Lou Reed “Berlin”

Lou Reed “Berlin”

Eloignez les ados et les hypersensibles : tout le monde n’est pas prêt pour un album comme “Berlin”. Mais ceux qui s’y aventurent n’en sortent jamais indemnes.

En 1973, Lou Reed surprend tout le monde. Après le succès critique de “Transformer”, album glam et flamboyant qui l’a propulsé sous les projecteurs, il opte pour un virage sombre, radical. “Berlin” est un disque hanté, un opéra rock aussi théâtral que tragique, où l’on suit l’histoire de Jim et Caroline, couple déchiré par la violence, la dépendance et la folie. Fini les paillettes du Max’s Kansas City, bienvenue dans un décor lugubre, entre chambres d’hôtel délabrées et arrière-cours plongées dans l’obscurité.

Dès l’ouverture avec la chanson “Berlin”, le ton est donné : piano cabossé, voix traînante, nostalgie écrasante. Reed installe une ambiance feutrée, presque trompeuse. Puis viennent “Lady Day” et “Men of Good Fortune”, et les guitares électriques commencent à grincer, la tension monte. Peu à peu, les chansons basculent dans l’abîme. “Caroline Says II”, déchirante, raconte une femme battue qui n’a plus la force de rêver. “The Kids” glace le sang avec les pleurs d’enfants arrachés à leur mère. “The Bed” est un requiem sans espoir, une ballade mortuaire portée par une guitare fantomatique.

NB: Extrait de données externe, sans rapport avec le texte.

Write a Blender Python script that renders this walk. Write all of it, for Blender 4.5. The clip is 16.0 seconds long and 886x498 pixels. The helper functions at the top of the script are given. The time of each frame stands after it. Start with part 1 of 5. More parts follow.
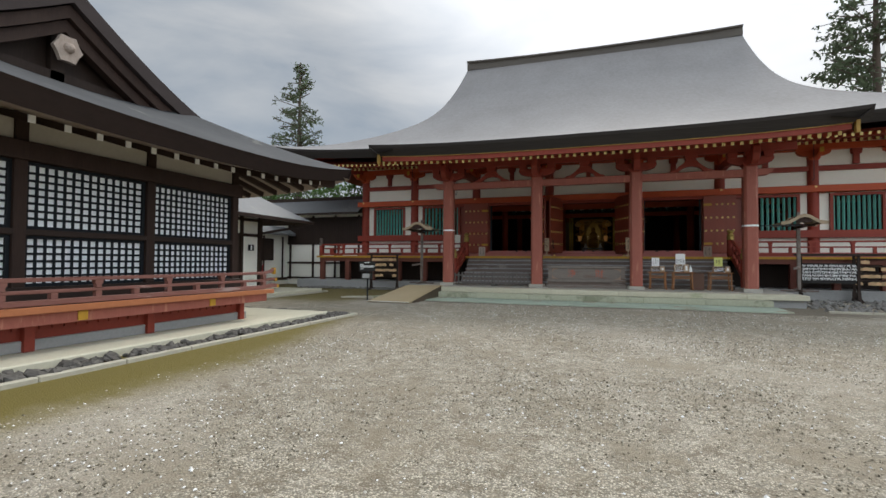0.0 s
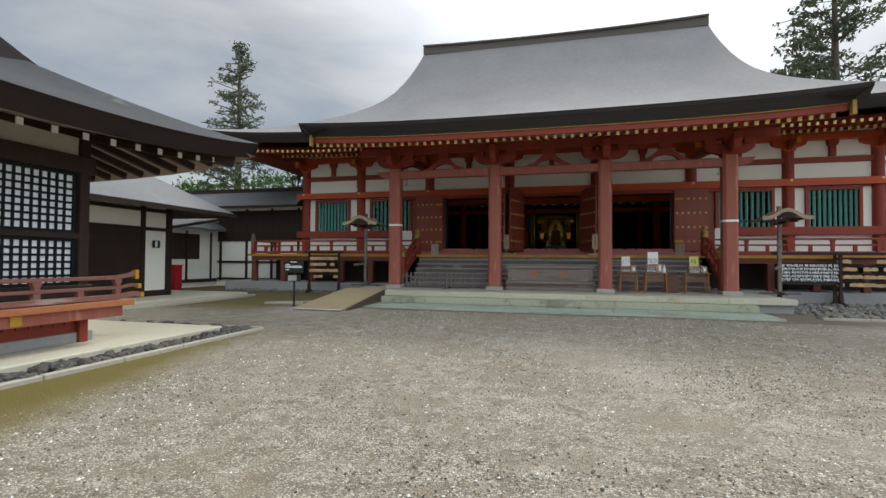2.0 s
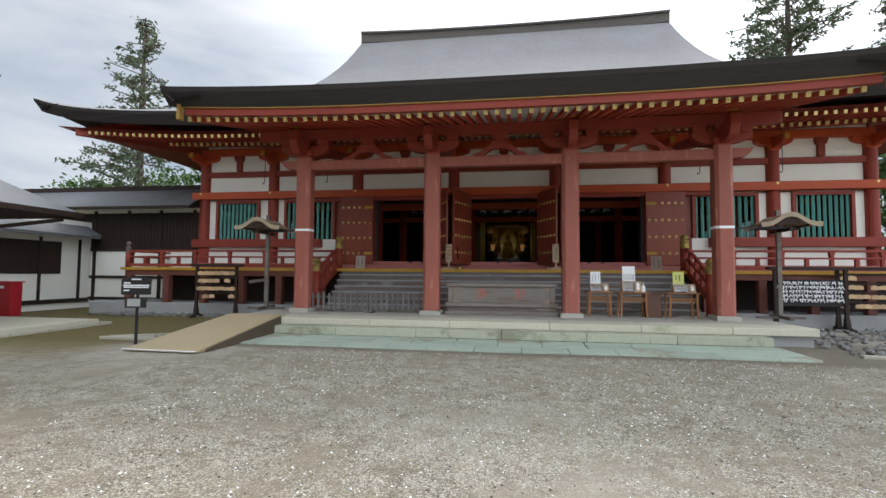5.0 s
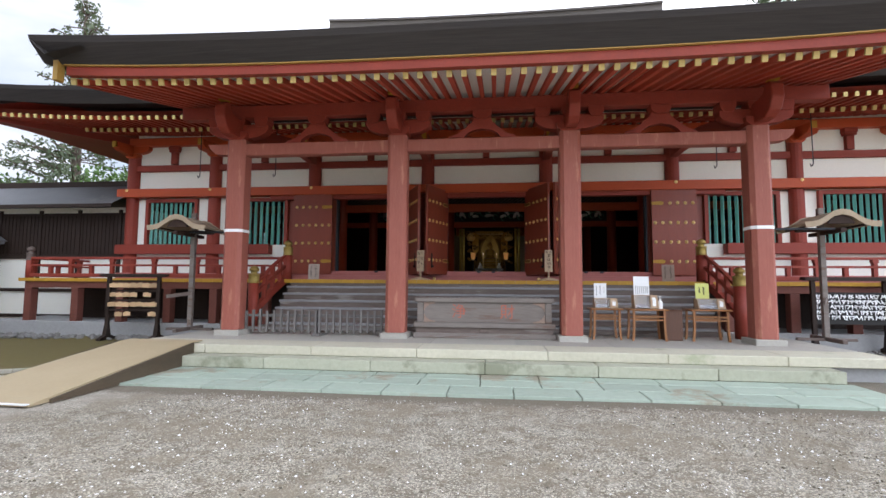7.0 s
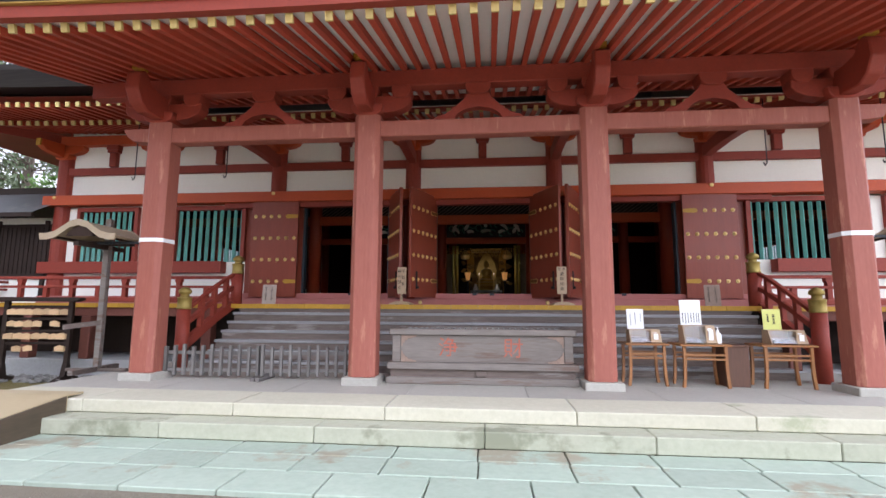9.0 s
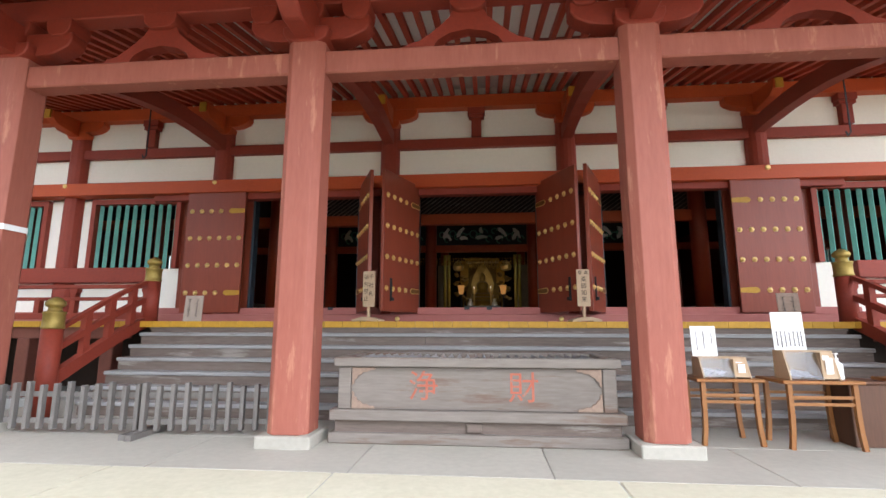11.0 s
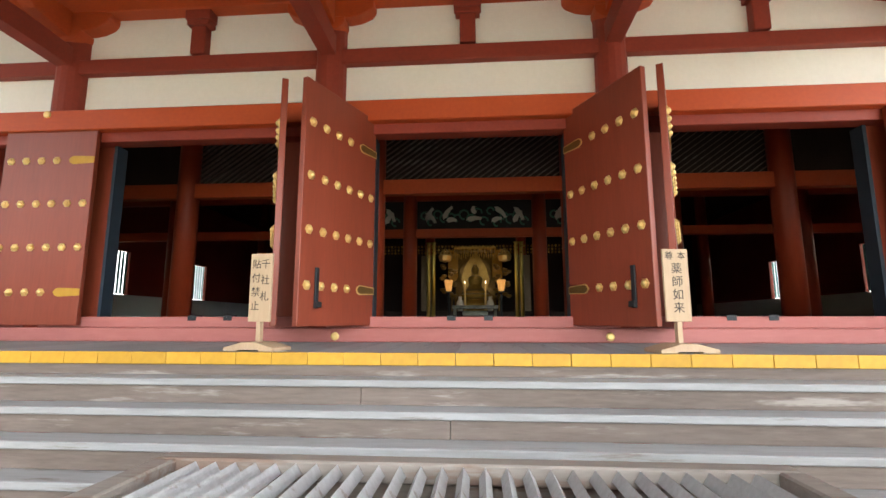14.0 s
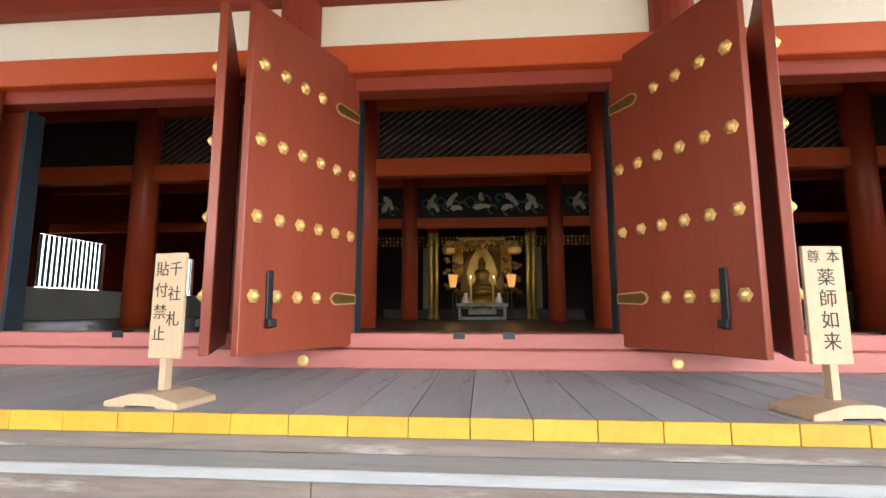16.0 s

Produit par Bob Ezrin, “Berlin” est d’une richesse musicale inédite pour Lou Reed. Arrangements baroques, cuivres, cordes, chœurs tragiques… Chaque morceau est une scène de film noir, une immersion totale dans un cauchemar urbain. Le disque divise à sa sortie : trop sombre, trop théâtral, trop éloigné du rock direct de “Transformer”. Il faudra des décennies pour que l’on mesure son importance. Et aujourd’hui, “Berlin est reconnu comme un chef-d’œuvre. Un album qui ne cherche pas à plaire mais à marquer au fer rouge, à graver dans la mémoire de celle ou celle qui écoute des images qu’on aimerait parfois oublier. Lou Reed est au sommet de sa noirceur, guidé par une seule obsession : raconter une histoire jusqu’au bout, sans compromis, sans artifice.

Lou Reed “Berlin” (1973)

Berlin / Lady Day / Men of Good Fortune / Caroline Says I / How Do You Think It Feels / Oh, Jim / Caroline Says II / The Kids / The Bed / Sad Song

Écoute obligatoire :

  • “Caroline Says II” : une déchirure absolue.
  • “The Kids” : cris et désespoir en plein cœur.
  • “The Bed” : une berceuse funèbre terrifiante.
  • “Sad Song” : parce le regretté Daniel Darc l’a samplé pour son “Psaume 23”, parce que l’illusion d’une fin lumineuse.